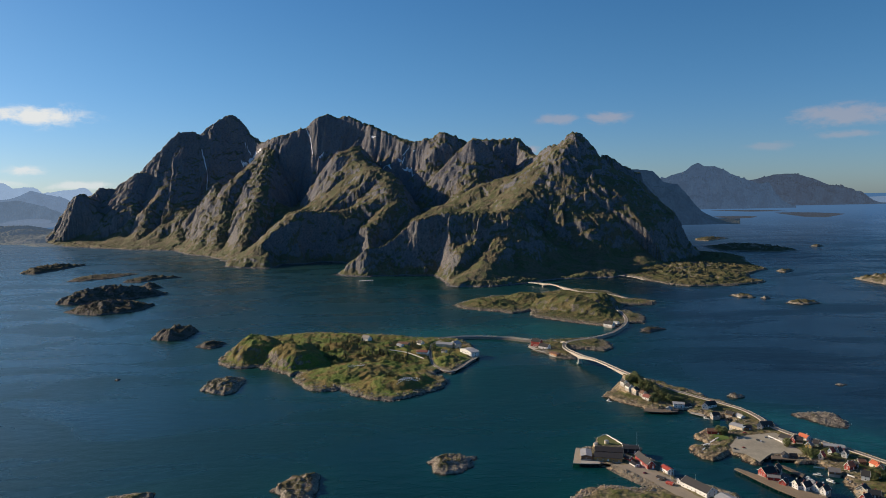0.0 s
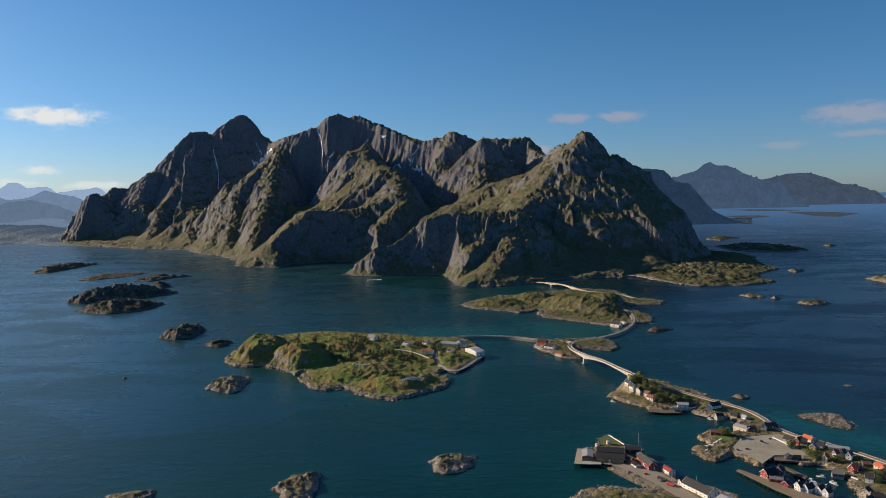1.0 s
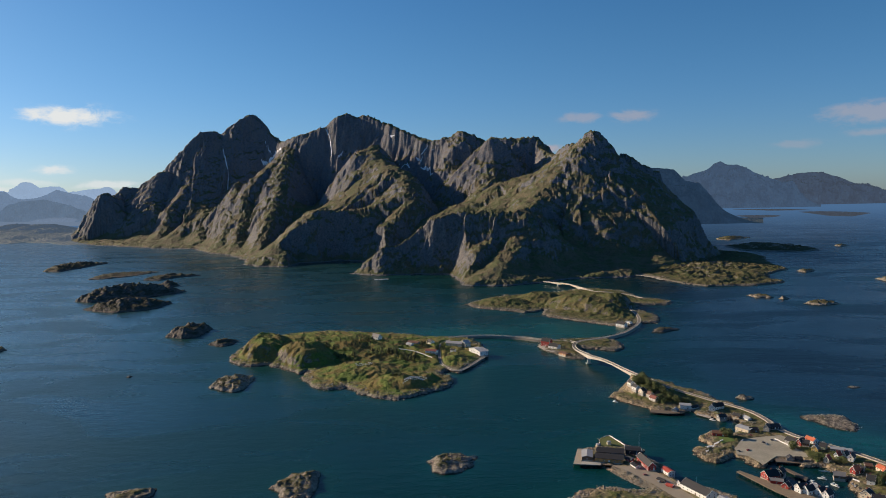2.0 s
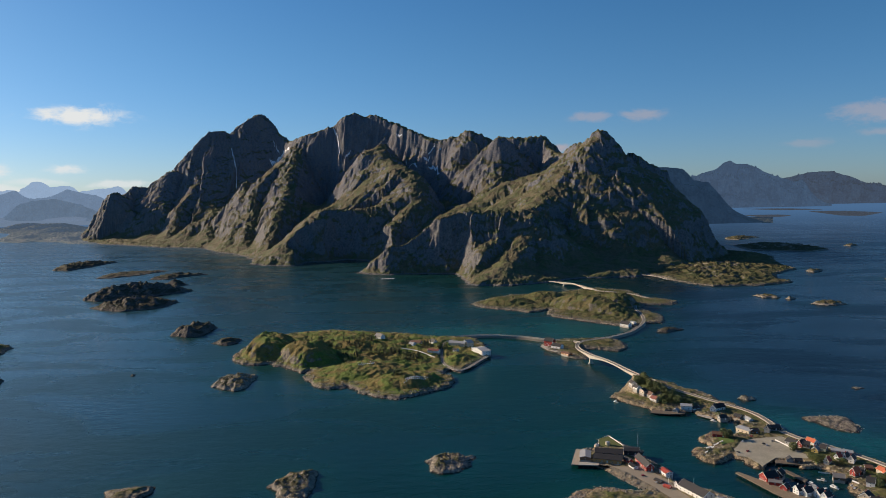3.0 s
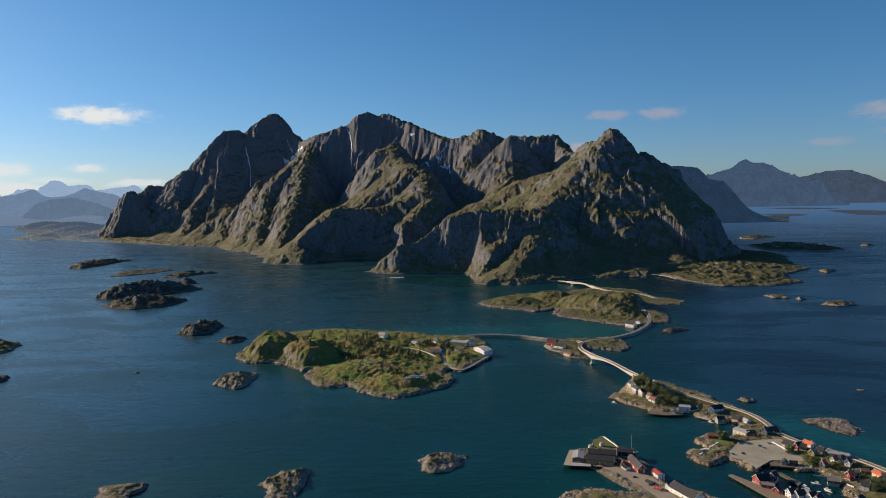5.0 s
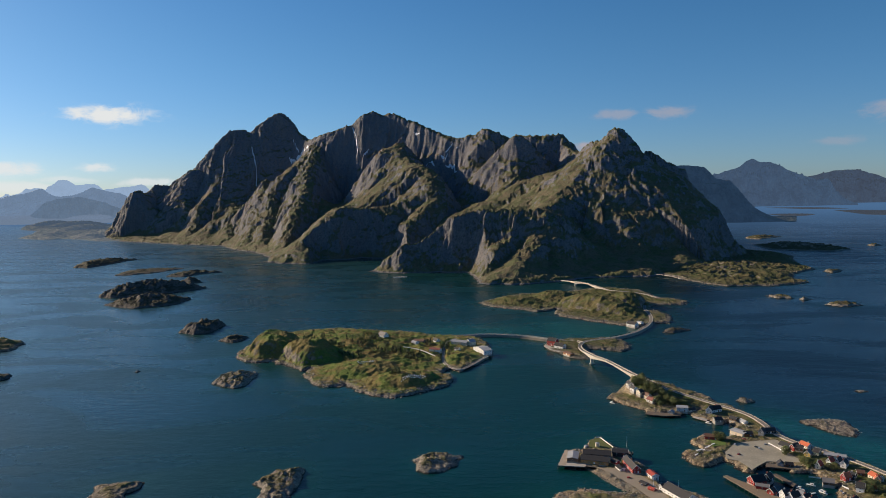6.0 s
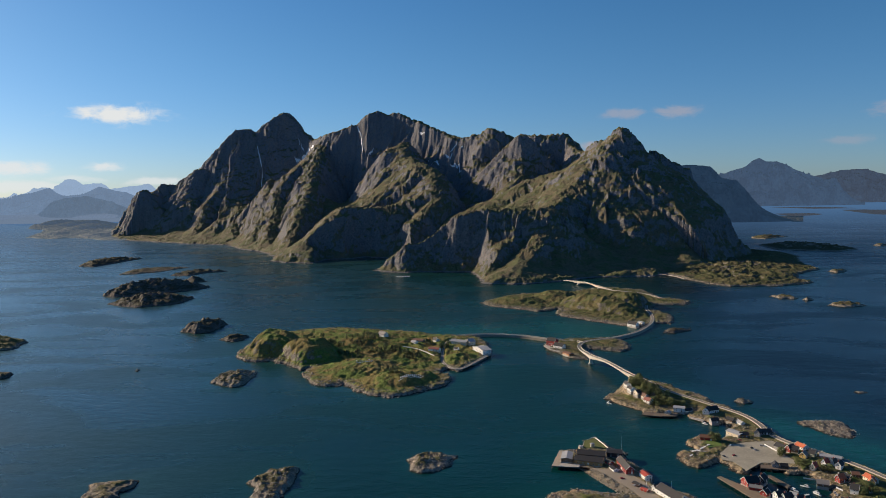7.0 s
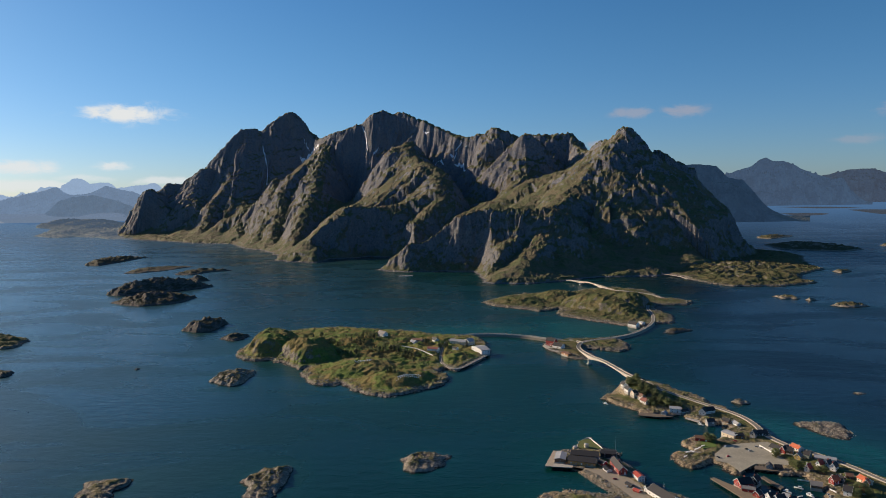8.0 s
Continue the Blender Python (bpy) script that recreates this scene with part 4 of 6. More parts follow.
###
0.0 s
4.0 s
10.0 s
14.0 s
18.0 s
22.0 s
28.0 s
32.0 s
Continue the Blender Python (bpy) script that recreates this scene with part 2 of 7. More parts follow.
###
**WHAT THE TASK ASKS**
Select every line above that contains the word "Python", and copy it.

**SOLVED PROBLEM**
Continue the Blender Python (bpy) script that recreates this scene with part 4 of 6. More parts follow.
Continue the Blender Python (bpy) script that recreates this scene with part 2 of 7. More parts follow.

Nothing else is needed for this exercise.